Please write out the lines of the data exactly, beginning with the first and ending with the line containing "far_shape, M_FAR, lambda"; leave the pictures behind.

--- DATA EXCERPT ---

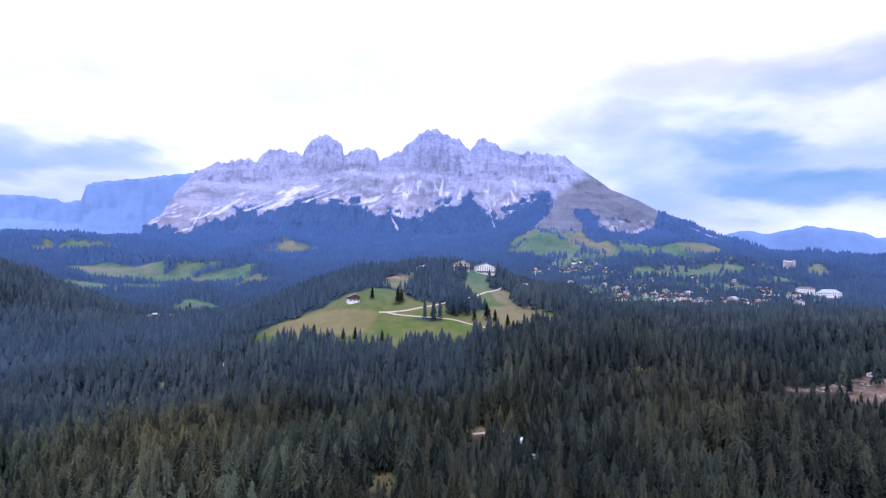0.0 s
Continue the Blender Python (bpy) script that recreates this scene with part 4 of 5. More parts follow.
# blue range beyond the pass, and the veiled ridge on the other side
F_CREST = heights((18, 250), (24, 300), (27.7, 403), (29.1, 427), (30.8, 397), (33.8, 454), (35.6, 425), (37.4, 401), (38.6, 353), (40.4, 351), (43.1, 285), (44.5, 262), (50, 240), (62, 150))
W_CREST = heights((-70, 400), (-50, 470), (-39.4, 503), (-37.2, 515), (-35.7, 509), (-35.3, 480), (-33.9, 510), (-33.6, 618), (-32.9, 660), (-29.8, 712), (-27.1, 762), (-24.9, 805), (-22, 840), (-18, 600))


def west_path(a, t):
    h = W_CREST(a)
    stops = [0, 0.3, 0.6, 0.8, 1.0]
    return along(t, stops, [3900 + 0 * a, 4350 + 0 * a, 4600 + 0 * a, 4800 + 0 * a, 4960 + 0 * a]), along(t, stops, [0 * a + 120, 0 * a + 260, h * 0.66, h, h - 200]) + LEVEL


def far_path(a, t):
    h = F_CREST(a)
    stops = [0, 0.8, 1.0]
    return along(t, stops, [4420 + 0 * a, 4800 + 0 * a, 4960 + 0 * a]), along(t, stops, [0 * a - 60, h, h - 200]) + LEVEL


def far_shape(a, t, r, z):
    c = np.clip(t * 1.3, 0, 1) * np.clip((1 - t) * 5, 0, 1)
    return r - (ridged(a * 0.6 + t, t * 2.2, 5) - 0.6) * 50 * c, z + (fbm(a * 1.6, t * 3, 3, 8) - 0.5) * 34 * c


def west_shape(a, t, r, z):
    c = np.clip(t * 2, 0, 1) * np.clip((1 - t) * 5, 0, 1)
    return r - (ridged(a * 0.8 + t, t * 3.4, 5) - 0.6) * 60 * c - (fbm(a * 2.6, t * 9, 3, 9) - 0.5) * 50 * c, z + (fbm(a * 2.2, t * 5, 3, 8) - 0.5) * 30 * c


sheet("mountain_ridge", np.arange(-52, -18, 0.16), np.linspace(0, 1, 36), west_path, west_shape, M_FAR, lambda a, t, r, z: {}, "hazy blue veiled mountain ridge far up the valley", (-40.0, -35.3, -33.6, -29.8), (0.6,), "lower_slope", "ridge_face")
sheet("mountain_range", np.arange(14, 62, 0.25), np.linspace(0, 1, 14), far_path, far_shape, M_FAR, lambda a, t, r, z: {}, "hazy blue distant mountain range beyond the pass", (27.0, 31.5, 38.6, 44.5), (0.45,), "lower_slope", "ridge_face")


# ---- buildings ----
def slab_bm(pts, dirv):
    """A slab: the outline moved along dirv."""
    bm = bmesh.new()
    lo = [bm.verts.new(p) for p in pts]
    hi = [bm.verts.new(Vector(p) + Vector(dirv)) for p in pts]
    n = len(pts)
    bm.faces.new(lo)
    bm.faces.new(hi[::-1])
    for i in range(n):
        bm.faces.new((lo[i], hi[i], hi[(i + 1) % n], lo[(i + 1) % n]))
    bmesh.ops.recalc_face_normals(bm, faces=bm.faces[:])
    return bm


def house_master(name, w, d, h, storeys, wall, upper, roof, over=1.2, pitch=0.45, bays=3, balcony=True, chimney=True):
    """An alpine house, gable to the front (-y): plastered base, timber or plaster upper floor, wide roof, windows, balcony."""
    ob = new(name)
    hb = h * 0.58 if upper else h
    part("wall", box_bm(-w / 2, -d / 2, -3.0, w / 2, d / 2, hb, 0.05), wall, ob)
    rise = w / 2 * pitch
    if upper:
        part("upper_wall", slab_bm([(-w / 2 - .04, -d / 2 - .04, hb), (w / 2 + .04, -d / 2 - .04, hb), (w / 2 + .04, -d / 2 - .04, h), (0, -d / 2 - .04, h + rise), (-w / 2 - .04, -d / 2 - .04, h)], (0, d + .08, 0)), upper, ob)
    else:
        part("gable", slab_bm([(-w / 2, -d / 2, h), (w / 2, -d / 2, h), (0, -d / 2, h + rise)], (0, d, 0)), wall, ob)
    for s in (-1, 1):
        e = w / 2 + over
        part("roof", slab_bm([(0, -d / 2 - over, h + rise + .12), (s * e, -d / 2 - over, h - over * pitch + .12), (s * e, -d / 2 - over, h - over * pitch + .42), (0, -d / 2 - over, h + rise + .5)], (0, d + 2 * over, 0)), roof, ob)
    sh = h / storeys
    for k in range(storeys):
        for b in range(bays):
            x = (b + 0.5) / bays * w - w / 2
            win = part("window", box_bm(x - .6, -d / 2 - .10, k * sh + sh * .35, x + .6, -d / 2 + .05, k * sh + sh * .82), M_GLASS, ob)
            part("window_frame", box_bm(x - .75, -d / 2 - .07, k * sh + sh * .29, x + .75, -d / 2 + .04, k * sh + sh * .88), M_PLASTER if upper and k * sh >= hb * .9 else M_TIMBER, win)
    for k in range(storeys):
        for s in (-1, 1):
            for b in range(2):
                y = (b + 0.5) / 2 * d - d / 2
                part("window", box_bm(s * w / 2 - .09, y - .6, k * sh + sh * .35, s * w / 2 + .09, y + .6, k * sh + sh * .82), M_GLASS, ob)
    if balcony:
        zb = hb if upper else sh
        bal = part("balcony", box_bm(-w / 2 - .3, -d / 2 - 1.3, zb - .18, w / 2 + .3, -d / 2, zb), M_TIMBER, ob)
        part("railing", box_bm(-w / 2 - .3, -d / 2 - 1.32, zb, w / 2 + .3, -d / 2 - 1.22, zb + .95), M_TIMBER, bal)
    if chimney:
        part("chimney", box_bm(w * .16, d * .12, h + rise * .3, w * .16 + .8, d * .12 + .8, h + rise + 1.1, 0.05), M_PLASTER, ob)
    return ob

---

IN RESPONSE:
0.0 s
Continue the Blender Python (bpy) script that recreates this scene with part 4 of 5. More parts follow.
# blue range beyond the pass, and the veiled ridge on the other side
F_CREST = heights((18, 250), (24, 300), (27.7, 403), (29.1, 427), (30.8, 397), (33.8, 454), (35.6, 425), (37.4, 401), (38.6, 353), (40.4, 351), (43.1, 285), (44.5, 262), (50, 240), (62, 150))
W_CREST = heights((-70, 400), (-50, 470), (-39.4, 503), (-37.2, 515), (-35.7, 509), (-35.3, 480), (-33.9, 510), (-33.6, 618), (-32.9, 660), (-29.8, 712), (-27.1, 762), (-24.9, 805), (-22, 840), (-18, 600))


def west_path(a, t):
    h = W_CREST(a)
    stops = [0, 0.3, 0.6, 0.8, 1.0]
    return along(t, stops, [3900 + 0 * a, 4350 + 0 * a, 4600 + 0 * a, 4800 + 0 * a, 4960 + 0 * a]), along(t, stops, [0 * a + 120, 0 * a + 260, h * 0.66, h, h - 200]) + LEVEL


def far_path(a, t):
    h = F_CREST(a)
    stops = [0, 0.8, 1.0]
    return along(t, stops, [4420 + 0 * a, 4800 + 0 * a, 4960 + 0 * a]), along(t, stops, [0 * a - 60, h, h - 200]) + LEVEL


def far_shape(a, t, r, z):
    c = np.clip(t * 1.3, 0, 1) * np.clip((1 - t) * 5, 0, 1)
    return r - (ridged(a * 0.6 + t, t * 2.2, 5) - 0.6) * 50 * c, z + (fbm(a * 1.6, t * 3, 3, 8) - 0.5) * 34 * c


def west_shape(a, t, r, z):
    c = np.clip(t * 2, 0, 1) * np.clip((1 - t) * 5, 0, 1)
    return r - (ridged(a * 0.8 + t, t * 3.4, 5) - 0.6) * 60 * c - (fbm(a * 2.6, t * 9, 3, 9) - 0.5) * 50 * c, z + (fbm(a * 2.2, t * 5, 3, 8) - 0.5) * 30 * c


sheet("mountain_ridge", np.arange(-52, -18, 0.16), np.linspace(0, 1, 36), west_path, west_shape, M_FAR, lambda a, t, r, z: {}, "hazy blue veiled mountain ridge far up the valley", (-40.0, -35.3, -33.6, -29.8), (0.6,), "lower_slope", "ridge_face")
sheet("mountain_range", np.arange(14, 62, 0.25), np.linspace(0, 1, 14), far_path, far_shape, M_FAR, lambda a, t, r, z: {}, "hazy blue distant mountain range beyond the pass", (27.0, 31.5, 38.6, 44.5), (0.45,), "lower_slope", "ridge_face")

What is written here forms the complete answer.